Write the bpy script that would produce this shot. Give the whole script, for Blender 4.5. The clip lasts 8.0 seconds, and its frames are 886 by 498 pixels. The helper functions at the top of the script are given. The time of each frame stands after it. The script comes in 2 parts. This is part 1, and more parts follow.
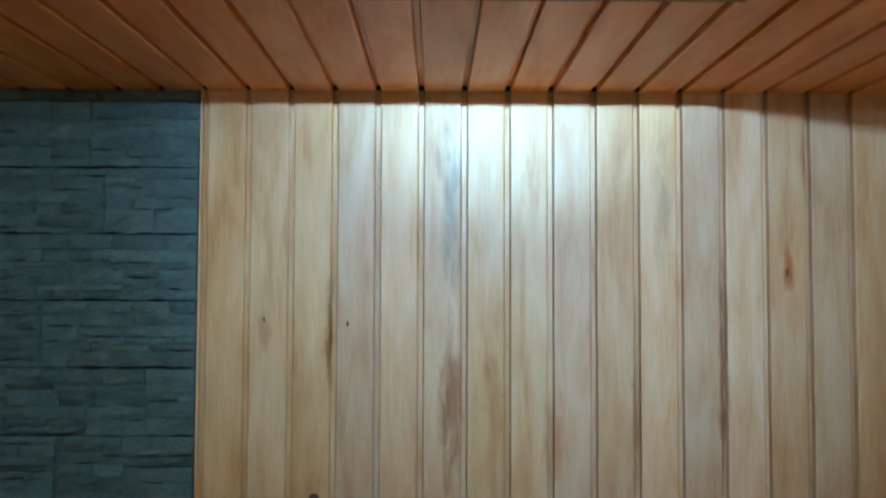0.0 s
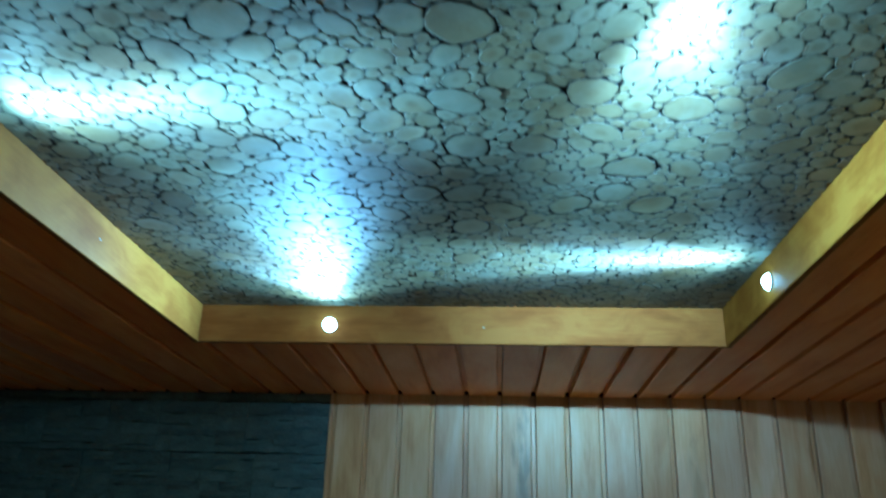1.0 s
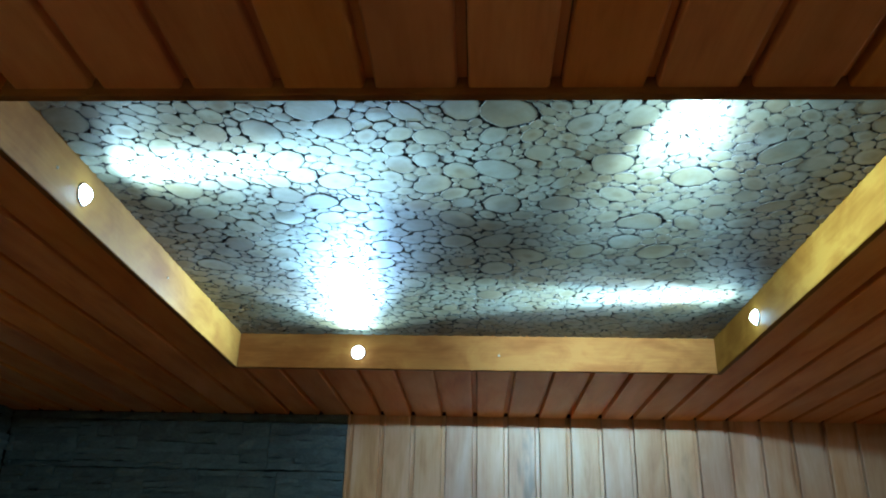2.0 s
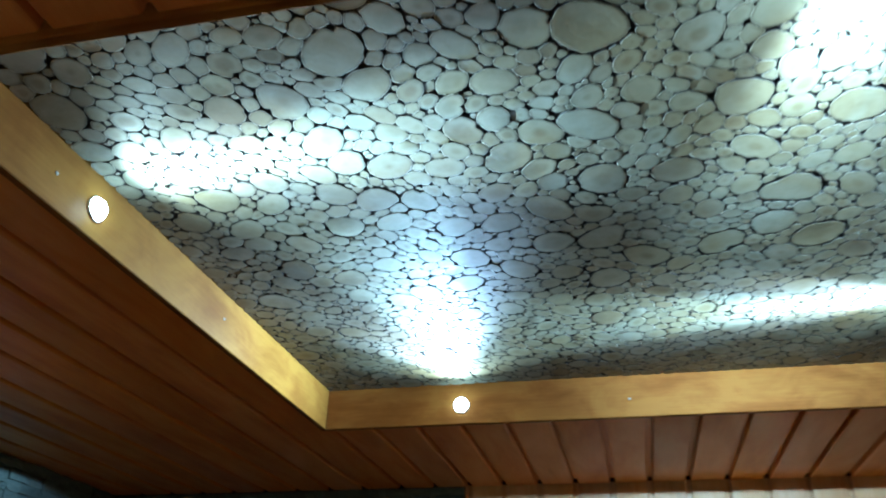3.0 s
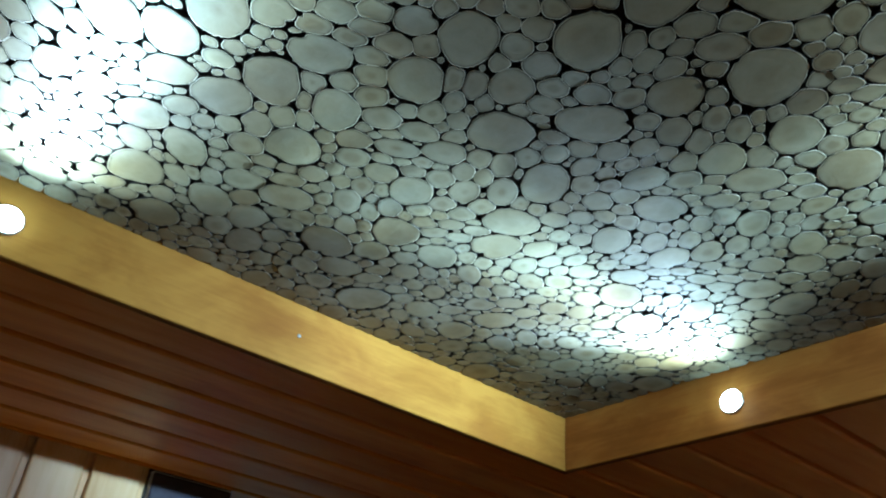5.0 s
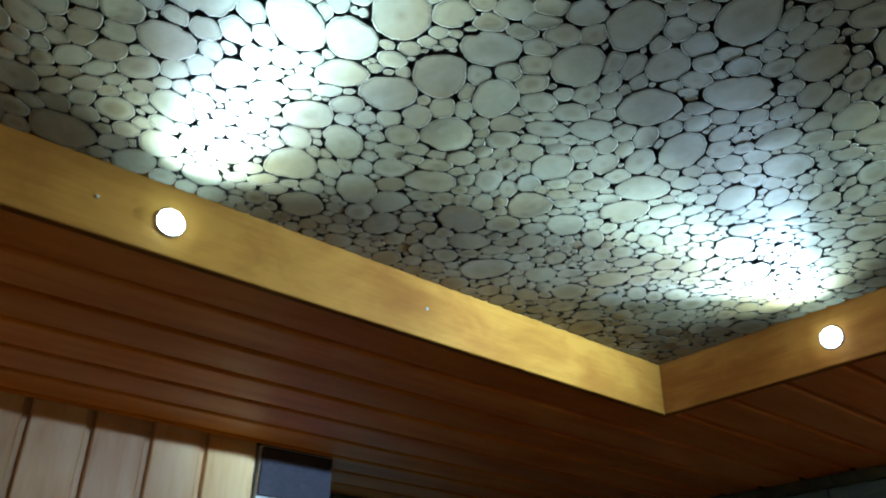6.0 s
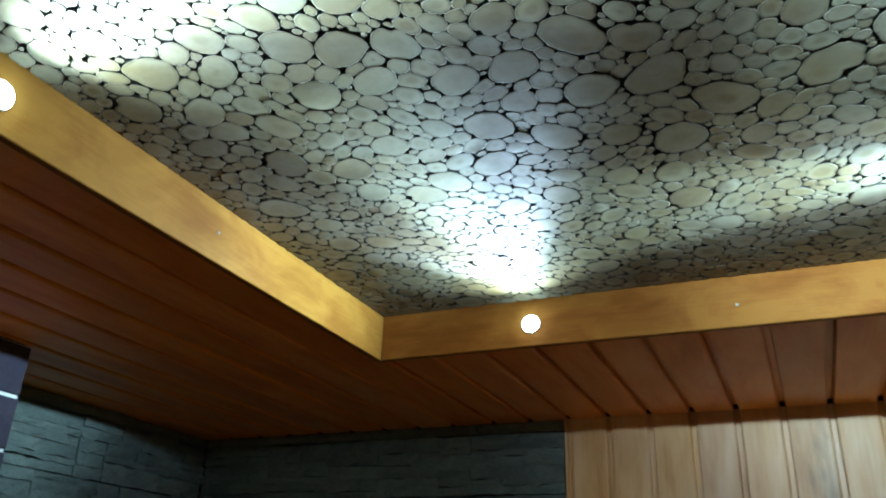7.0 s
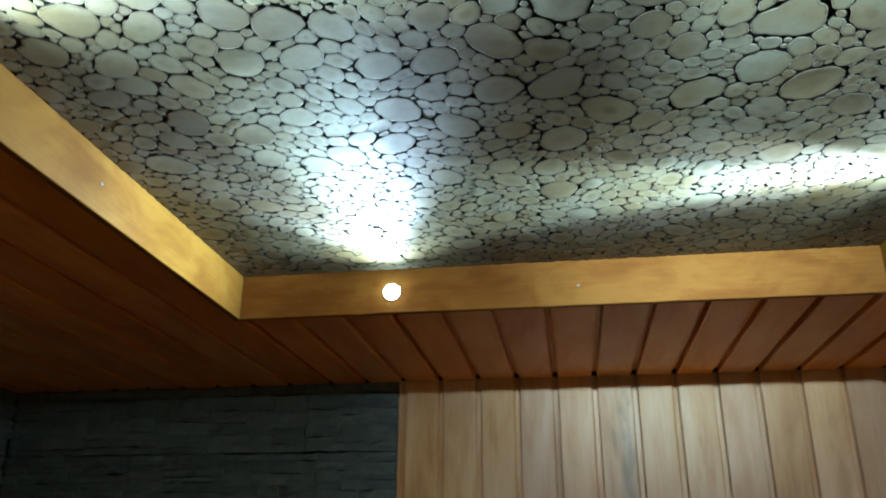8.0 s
---
■ Task requirements: Transcribe the material exactly, keeping every word and none of the pictures.

■ Exercise solution:
Write the bpy script that would produce this shot. Give the whole script, for Blender 4.5. The clip lasts 8.0 seconds, and its frames are 886 by 498 pixels. The helper functions at the top of the script are given. The time of each frame stands after it. The script comes in 2 parts. This is part 1, and more parts follow.
0.0 s
1.0 s
2.0 s
3.0 s
5.0 s
6.0 s
7.0 s
8.0 s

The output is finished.